The U.S.’s trade deficit widened 4.8 percent to a record $71.1 billion in February, the Commerce Department said Wednesday.
Economists had forecast a trade gap of $70.4 billion. The January gap was revised down from $68.2 billion to $67.8 billion.
Both imports and exports fell in the month but the pace of the decline of exports was much swifter, enlarging the deficit. Imports fell seven-tenths of a percentage point but remain near record highs. Exports fell 2.6 percent.
The trade in goods deficit rose by $2.8 billion to $88 billion. The services surplus shrank $500,000 million to $16.9 billion.
U.S. exports have been hurt by the return off lockdowns and slumping economies across the globe, particularly in Europe. American spending has been bolstered by the strength of the U.S. economy, enhanced unemployment benefits, and stimulus payments—and a large portion of that spending is leaking out to foreign producers through imports.
The record-high trade deficit means a large share of income earned by Americans is being converted to the incomes of foreigners. That reduces the incomes of U.S. households and subtracts from gross domestic product.

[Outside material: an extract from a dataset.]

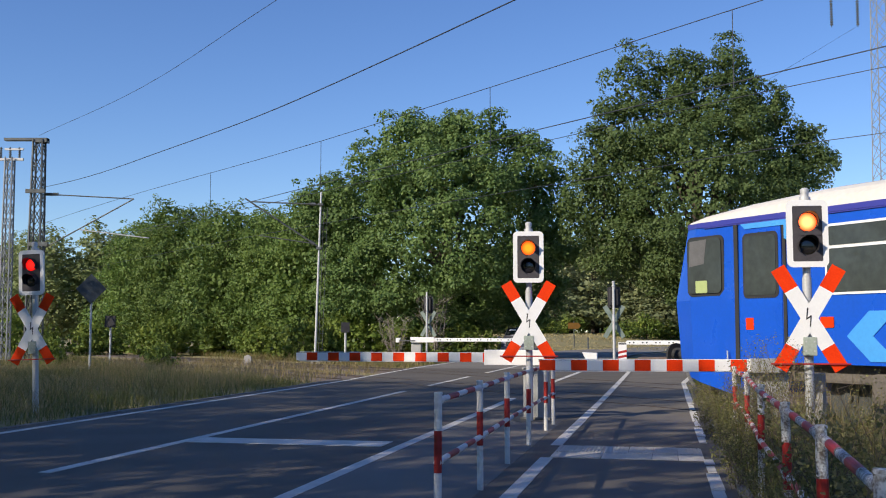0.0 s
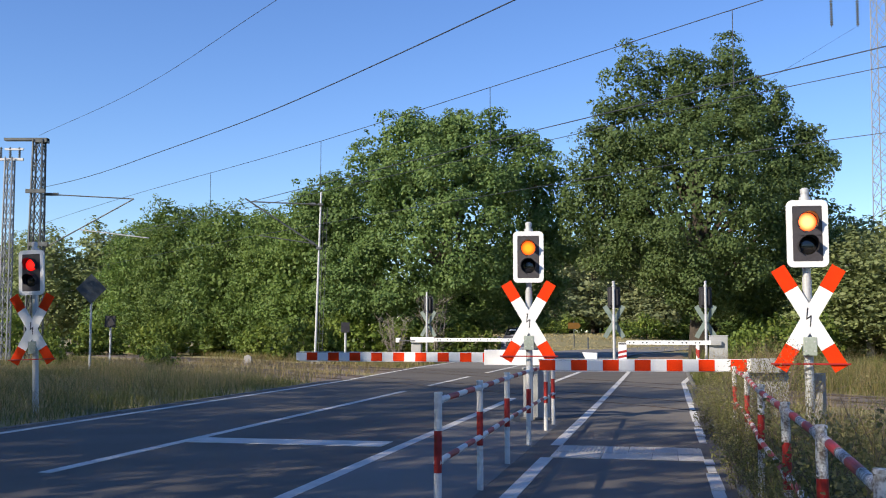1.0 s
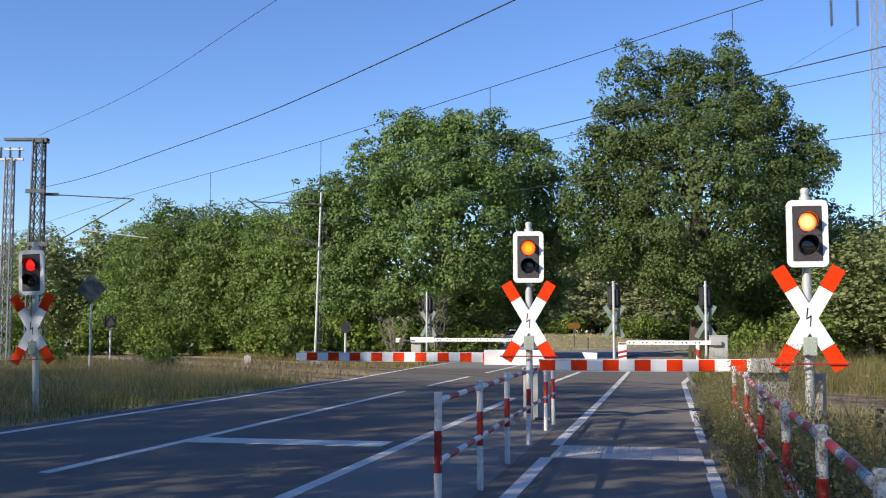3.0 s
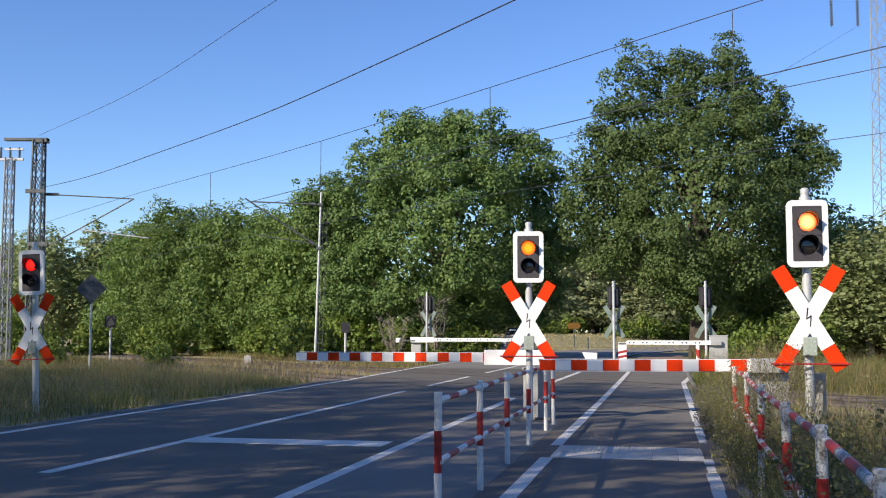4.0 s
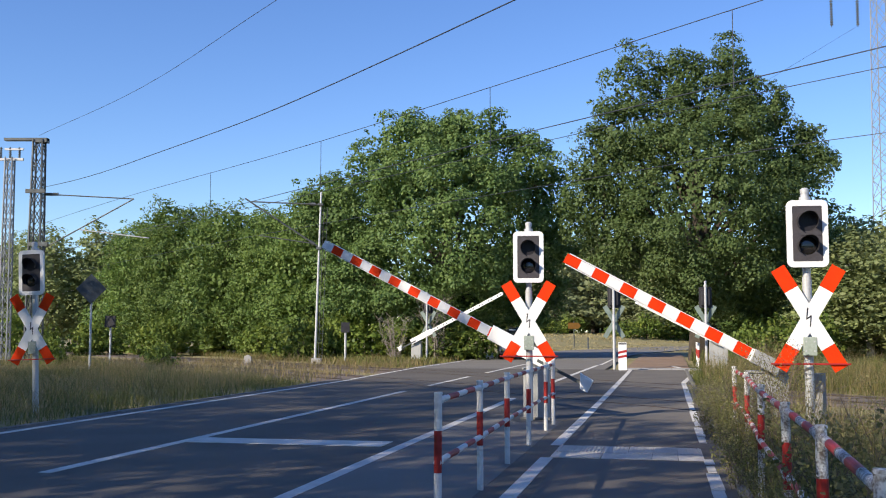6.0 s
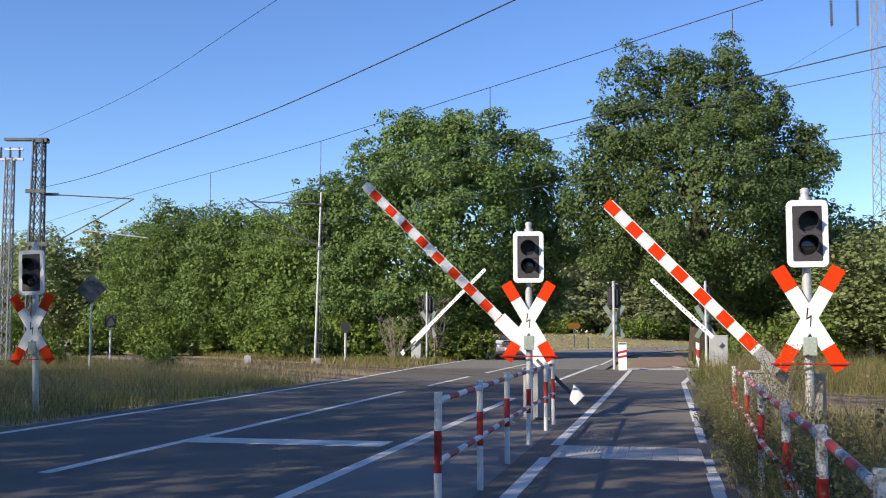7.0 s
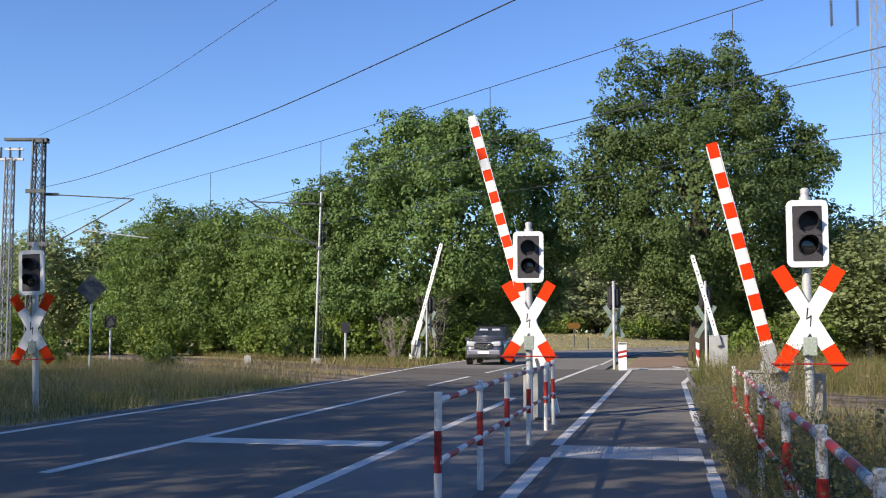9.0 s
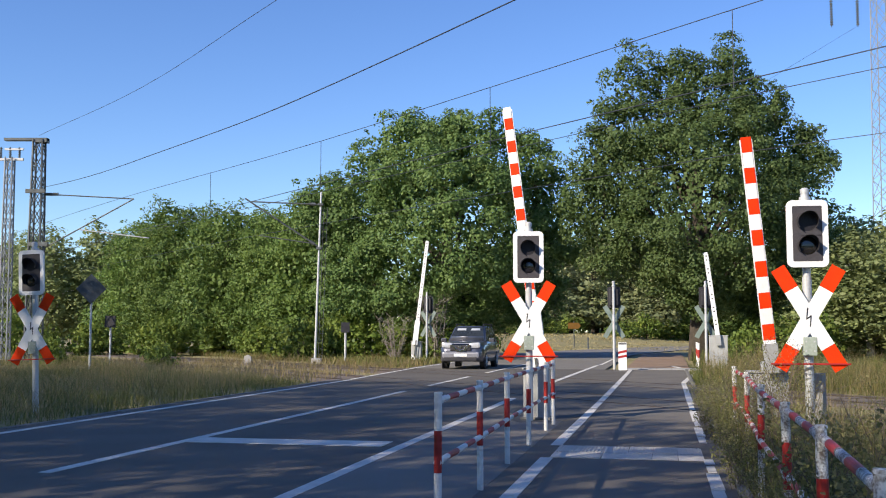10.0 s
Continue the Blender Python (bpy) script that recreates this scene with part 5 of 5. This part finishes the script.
def build_train():
    """Railcar: its rear end at y = 0, running towards -y; the side seen from the road is -x."""
    L, W = 17.2, 1.45
    th = thing("railcar", Matrix(), "blue railcar with cream roof running on the near track", "train")
    # end in plan and in side view: bulges at the waist, leans back to the roof
    def body_ring(y, w):
        return [(-w, y, 0.98), (-w, y, 2.05), (-w * 0.985, y, 3.36), (w * 0.985, y, 3.36), (w, y, 2.05), (w, y, 0.98)]
    def lean(ring, f):
        return [(x, y - f * (0.0 if z < 1.0 else -0.12 if z < 2.5 else 0.22) , z) for x, y, z in ring]
    rings = [lean(body_ring(0.24, W * 0.72), 1), lean(body_ring(0.08, W * 0.92), 1), lean(body_ring(-0.35, W * 0.99), 0.5), body_ring(-1.25, W), body_ring(-3, W), body_ring(-9, W), body_ring(-15.9, W), body_ring(-L + 0.55, W * 0.985), body_ring(-L + 0.2, W * 0.9), body_ring(-L, W * 0.72)]
    body = part("body", loft(B(), rings), M_TBLUE, th, "glossy blue side walls")
    def roof_ring(y, w, h):
        pts = []
        for i in range(13):
            a = math.pi * i / 12
            pts.append((-w * math.cos(a) * (1 if i in (0, 12) else 0.995), y, 3.44 + h * 1.22 * math.sin(a) ** 0.75))
        return pts
    rr_ = [roof_ring(-0.02, W * 0.74, 0.02), roof_ring(-0.15, W * 0.90, 0.12), roof_ring(-0.55, W * 0.97, 0.2), roof_ring(-1.5, W * 0.985, 0.30), roof_ring(-3, W * 0.985, 0.38), roof_ring(-9, W * 0.985, 0.40), roof_ring(-L + 1.5, W * 0.985, 0.32), roof_ring(-L + 0.5, W * 0.92, 0.14), roof_ring(-L + 0.3, W * 0.76, 0.02)]
    roof = part("roof", loft(B(), rr_), M_TCREAM, th, "dirty cream painted roof", smooth=False)
    part("roof_grime", loft(B(), [[(x * 0.9, y, z + 0.004) for x, y, z in roof_ring(yy, W * 0.9, h)] for yy, h in ((-2.2, 0.36), (-3, 0.40), (-9, 0.42), (-15, 0.36))]), M_TDIRT, roof, "brown grime along the roof")
    st = [[(x * 1.004, y, z) for x, y, z in ((-w, yy, 3.36), (-w, yy, 3.45), (w, yy, 3.45), (w, yy, 3.36))] for yy, w in ((0.0, W * 0.73), (-0.14, W * 0.91), (-0.5, W * 0.985), (-1.25, W), (-9, W), (-15.9, W), (-L + 0.75, W * 0.985), (-L + 0.44, W * 0.91), (-L + 0.28, W * 0.73))]
    part("stripe", loft(B(), st), M_TSTRIPE, th, "violet blue stripe under the roof")
    part("gutter", box(box(B(), (-W * 0.99, -8.6, 3.345), (0.03, 15.8, 0.02)), (W * 0.99, -8.6, 3.345), (0.03, 15.8, 0.02)), M_TSTRIPE, body)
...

The record-high trade deficits are expected to continue for the near term as the U.S. economy continues to grow faster than the economies of our trading partners. Economists predict that the U.S. economy will grow by 6 percent or more this year.
Year-to-date, the goods and services deficit is up $56.5 billion, or 68.6 percent, from the same period in 2020. On a year-to-date basis, exports decreased $36.2 billion or 8.7 percent. Imports increased $20.3 billion or 4.1 percent. The comparisons to last year include the beginning of the pandemic, which weighed heavily on international trade.
Imports of motor vehicles and parts fell $3.4 billion, including a $1.8 billion decline in passenger cars. Production of autos has been hurt around the world due to a shortage of semiconductors. Exports of vehicles and parts fell by $700,000 million.
Imports of consumer goods decreased by $2.7 billion. Exports of consumer goods fell by $9oo million.
Imports of industrial supplies and materials increased by $3.5 billion. Imports of oil rose by $1 billion.
The deficit with China increased by $3.1 billion to $30.3 billion in February. Exports decreased by $4.5 billion to $10.4 billion and imports decreased by $1.5 billion to $40.6 billion.
Exports of U.S. services, which typically run in surplus and slightly offset the long-running deficit in goods, have fallen during the pandemic, in large part because of a decline in tourism. Travel services, for example, fell by $100 million in February.